Your instructions. Check each line of the entries below for the string "script"; copy every line where it appears.
-- BEGIN Data for the task --
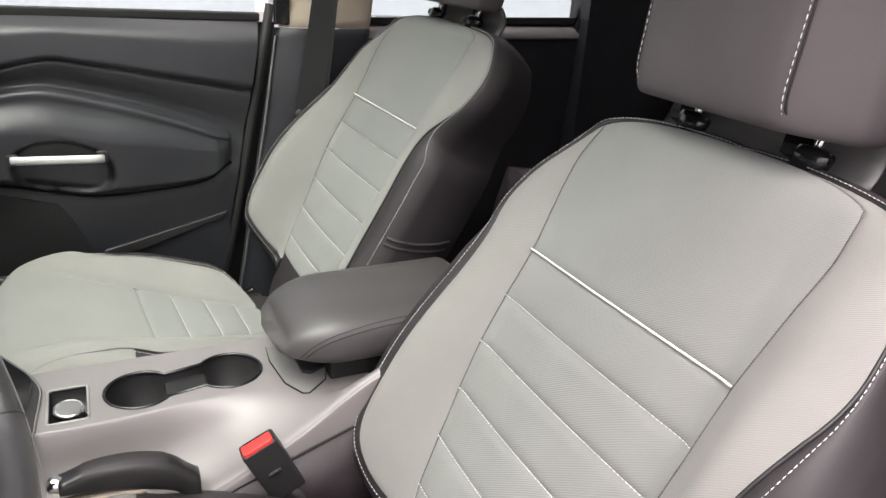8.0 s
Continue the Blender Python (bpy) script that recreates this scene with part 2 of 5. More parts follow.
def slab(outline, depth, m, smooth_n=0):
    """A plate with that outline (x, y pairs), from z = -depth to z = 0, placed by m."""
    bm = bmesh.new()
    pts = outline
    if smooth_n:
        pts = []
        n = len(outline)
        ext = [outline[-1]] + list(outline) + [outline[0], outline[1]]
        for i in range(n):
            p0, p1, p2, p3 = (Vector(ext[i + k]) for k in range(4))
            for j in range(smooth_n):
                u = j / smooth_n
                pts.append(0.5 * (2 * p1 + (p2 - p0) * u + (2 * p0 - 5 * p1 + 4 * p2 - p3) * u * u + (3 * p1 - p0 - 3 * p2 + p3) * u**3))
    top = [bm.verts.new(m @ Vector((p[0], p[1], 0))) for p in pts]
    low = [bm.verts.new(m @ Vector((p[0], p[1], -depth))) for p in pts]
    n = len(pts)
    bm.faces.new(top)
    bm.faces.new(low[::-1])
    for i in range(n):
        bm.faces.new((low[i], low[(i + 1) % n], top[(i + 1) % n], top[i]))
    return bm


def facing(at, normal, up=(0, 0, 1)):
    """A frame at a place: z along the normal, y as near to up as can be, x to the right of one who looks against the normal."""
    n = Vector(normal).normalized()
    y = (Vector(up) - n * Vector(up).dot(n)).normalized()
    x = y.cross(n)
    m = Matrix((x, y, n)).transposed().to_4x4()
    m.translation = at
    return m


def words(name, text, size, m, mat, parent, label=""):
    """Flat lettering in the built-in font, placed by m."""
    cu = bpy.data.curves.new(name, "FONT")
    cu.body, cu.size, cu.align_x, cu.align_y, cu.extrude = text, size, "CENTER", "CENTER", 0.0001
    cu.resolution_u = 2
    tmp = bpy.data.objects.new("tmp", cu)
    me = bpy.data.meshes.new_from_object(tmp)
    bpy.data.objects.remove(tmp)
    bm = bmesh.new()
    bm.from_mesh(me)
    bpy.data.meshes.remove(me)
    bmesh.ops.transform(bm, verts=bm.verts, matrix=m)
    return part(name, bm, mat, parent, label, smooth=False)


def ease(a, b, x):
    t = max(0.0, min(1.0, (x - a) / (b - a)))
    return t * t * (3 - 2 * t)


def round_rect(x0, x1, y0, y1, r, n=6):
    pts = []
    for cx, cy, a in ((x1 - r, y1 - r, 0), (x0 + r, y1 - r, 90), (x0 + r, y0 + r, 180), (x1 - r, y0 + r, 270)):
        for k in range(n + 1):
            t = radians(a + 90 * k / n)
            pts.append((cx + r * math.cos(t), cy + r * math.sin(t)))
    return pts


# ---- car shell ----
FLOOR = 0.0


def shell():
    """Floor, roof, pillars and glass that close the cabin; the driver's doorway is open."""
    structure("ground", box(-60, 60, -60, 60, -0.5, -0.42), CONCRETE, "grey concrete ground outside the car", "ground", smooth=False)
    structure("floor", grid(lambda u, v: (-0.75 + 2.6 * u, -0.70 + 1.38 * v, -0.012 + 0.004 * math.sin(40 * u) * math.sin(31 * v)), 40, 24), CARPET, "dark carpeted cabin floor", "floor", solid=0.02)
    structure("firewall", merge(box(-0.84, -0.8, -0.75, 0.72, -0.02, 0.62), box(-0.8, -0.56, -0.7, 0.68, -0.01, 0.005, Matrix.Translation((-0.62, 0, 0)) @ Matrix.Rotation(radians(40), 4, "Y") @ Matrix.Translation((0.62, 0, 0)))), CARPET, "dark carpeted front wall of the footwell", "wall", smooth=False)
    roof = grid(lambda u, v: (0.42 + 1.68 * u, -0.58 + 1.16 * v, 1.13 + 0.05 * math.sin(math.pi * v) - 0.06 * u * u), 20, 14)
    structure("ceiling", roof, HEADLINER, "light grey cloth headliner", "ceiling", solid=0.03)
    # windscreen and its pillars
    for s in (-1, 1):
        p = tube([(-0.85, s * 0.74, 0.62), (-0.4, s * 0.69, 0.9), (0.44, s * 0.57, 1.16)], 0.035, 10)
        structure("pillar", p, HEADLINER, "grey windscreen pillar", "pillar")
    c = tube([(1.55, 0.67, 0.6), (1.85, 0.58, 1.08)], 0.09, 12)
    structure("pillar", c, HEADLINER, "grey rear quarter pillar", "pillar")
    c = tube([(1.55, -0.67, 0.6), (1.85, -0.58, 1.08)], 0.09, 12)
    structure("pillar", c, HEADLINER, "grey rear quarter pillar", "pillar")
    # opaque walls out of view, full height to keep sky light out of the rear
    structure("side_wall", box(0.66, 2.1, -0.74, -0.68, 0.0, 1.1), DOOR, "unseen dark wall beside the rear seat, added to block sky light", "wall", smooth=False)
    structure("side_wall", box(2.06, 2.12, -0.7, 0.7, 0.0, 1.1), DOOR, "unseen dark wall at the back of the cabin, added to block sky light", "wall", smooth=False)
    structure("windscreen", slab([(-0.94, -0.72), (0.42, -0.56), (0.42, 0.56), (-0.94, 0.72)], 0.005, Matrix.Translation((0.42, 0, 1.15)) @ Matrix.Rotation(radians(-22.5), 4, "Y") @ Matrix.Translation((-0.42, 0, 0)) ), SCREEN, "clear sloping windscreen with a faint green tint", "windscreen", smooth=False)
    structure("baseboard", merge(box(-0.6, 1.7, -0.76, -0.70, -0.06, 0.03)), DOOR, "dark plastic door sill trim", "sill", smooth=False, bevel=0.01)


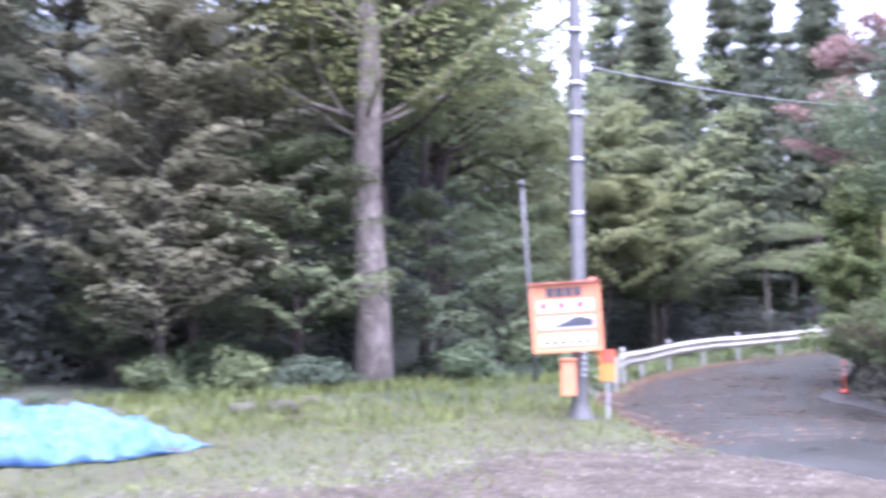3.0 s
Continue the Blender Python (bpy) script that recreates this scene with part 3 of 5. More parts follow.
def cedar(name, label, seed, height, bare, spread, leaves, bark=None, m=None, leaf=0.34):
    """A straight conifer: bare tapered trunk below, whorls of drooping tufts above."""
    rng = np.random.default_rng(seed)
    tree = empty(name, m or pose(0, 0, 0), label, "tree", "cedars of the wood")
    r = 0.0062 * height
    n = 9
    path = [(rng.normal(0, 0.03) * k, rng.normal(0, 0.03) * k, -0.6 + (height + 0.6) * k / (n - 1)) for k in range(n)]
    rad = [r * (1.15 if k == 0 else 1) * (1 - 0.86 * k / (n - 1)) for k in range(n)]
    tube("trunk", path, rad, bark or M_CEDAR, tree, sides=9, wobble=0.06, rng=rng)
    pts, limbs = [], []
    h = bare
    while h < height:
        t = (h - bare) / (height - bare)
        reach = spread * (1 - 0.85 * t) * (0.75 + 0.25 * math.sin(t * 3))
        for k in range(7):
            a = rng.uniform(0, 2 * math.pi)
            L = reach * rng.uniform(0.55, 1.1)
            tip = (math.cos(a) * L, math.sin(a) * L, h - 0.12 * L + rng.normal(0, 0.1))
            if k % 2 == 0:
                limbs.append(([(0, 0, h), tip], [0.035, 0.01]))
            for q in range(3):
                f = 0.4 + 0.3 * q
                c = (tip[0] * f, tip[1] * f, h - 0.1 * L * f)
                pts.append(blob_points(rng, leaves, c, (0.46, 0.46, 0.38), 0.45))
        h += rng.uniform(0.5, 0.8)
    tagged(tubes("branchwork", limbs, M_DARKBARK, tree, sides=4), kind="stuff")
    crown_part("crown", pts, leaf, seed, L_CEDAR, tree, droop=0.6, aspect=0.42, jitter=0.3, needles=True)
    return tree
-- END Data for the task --
-- BEGIN Data for the task --
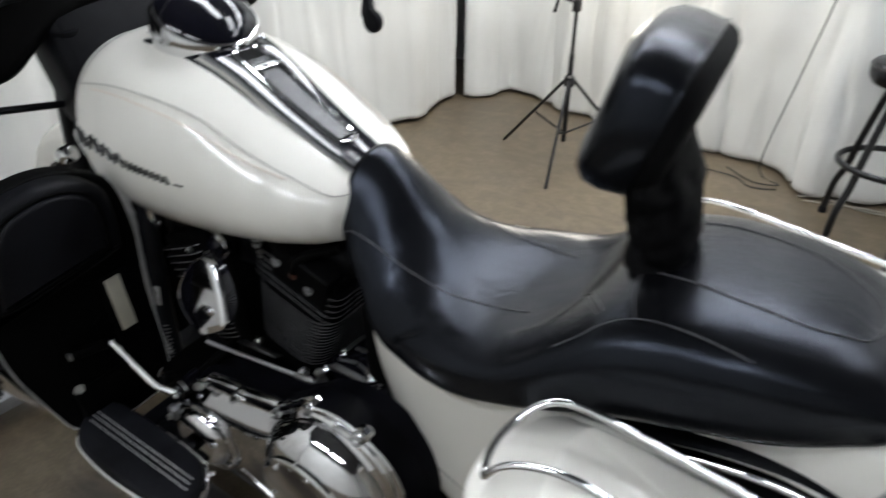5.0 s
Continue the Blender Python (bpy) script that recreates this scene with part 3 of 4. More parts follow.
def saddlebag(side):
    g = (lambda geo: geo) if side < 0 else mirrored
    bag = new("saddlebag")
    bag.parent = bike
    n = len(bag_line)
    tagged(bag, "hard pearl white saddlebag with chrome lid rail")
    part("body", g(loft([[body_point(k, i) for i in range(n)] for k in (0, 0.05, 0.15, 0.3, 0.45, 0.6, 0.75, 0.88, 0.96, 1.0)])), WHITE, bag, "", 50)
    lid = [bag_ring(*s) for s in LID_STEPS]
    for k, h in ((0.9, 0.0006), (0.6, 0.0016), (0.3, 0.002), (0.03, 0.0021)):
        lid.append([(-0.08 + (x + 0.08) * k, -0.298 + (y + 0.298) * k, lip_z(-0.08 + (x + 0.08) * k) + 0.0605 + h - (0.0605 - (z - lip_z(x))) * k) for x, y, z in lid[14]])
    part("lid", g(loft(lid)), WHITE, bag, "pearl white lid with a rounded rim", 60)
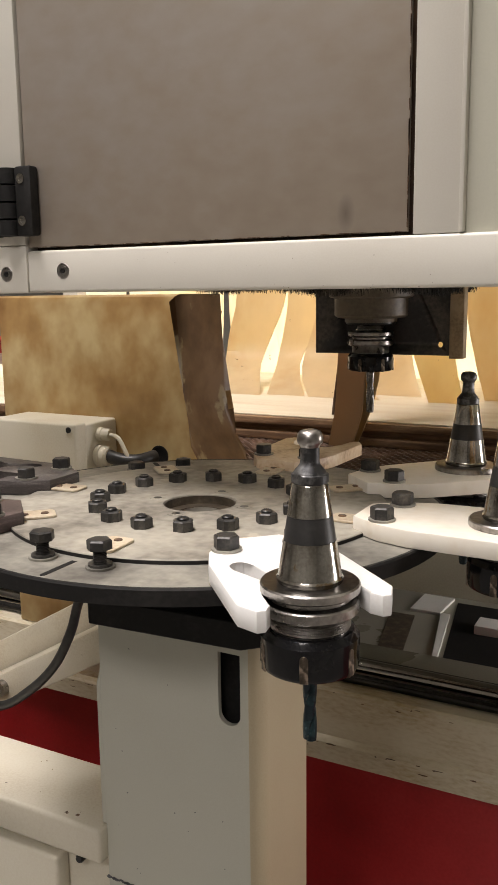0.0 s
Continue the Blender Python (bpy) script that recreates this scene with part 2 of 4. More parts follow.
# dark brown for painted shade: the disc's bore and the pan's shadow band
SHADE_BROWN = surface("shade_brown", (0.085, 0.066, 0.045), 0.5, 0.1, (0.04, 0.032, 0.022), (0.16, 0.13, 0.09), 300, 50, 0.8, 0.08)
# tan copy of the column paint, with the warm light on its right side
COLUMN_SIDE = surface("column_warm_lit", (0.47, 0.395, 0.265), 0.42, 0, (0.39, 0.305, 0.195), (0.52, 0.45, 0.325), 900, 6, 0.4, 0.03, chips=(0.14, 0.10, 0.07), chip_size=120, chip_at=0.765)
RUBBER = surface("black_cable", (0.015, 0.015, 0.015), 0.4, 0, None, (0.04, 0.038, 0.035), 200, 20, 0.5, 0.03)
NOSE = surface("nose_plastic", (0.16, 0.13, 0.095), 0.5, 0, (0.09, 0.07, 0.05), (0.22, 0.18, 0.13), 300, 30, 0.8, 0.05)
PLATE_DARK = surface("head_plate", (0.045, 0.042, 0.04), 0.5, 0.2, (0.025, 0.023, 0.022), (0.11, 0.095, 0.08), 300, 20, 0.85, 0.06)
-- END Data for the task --
Task output.
Continue the Blender Python (bpy) script that recreates this scene with part 2 of 5. More parts follow.
Continue the Blender Python (bpy) script that recreates this scene with part 3 of 5. More parts follow.
Continue the Blender Python (bpy) script that recreates this scene with part 3 of 4. More parts follow.
Continue the Blender Python (bpy) script that recreates this scene with part 2 of 4. More parts follow.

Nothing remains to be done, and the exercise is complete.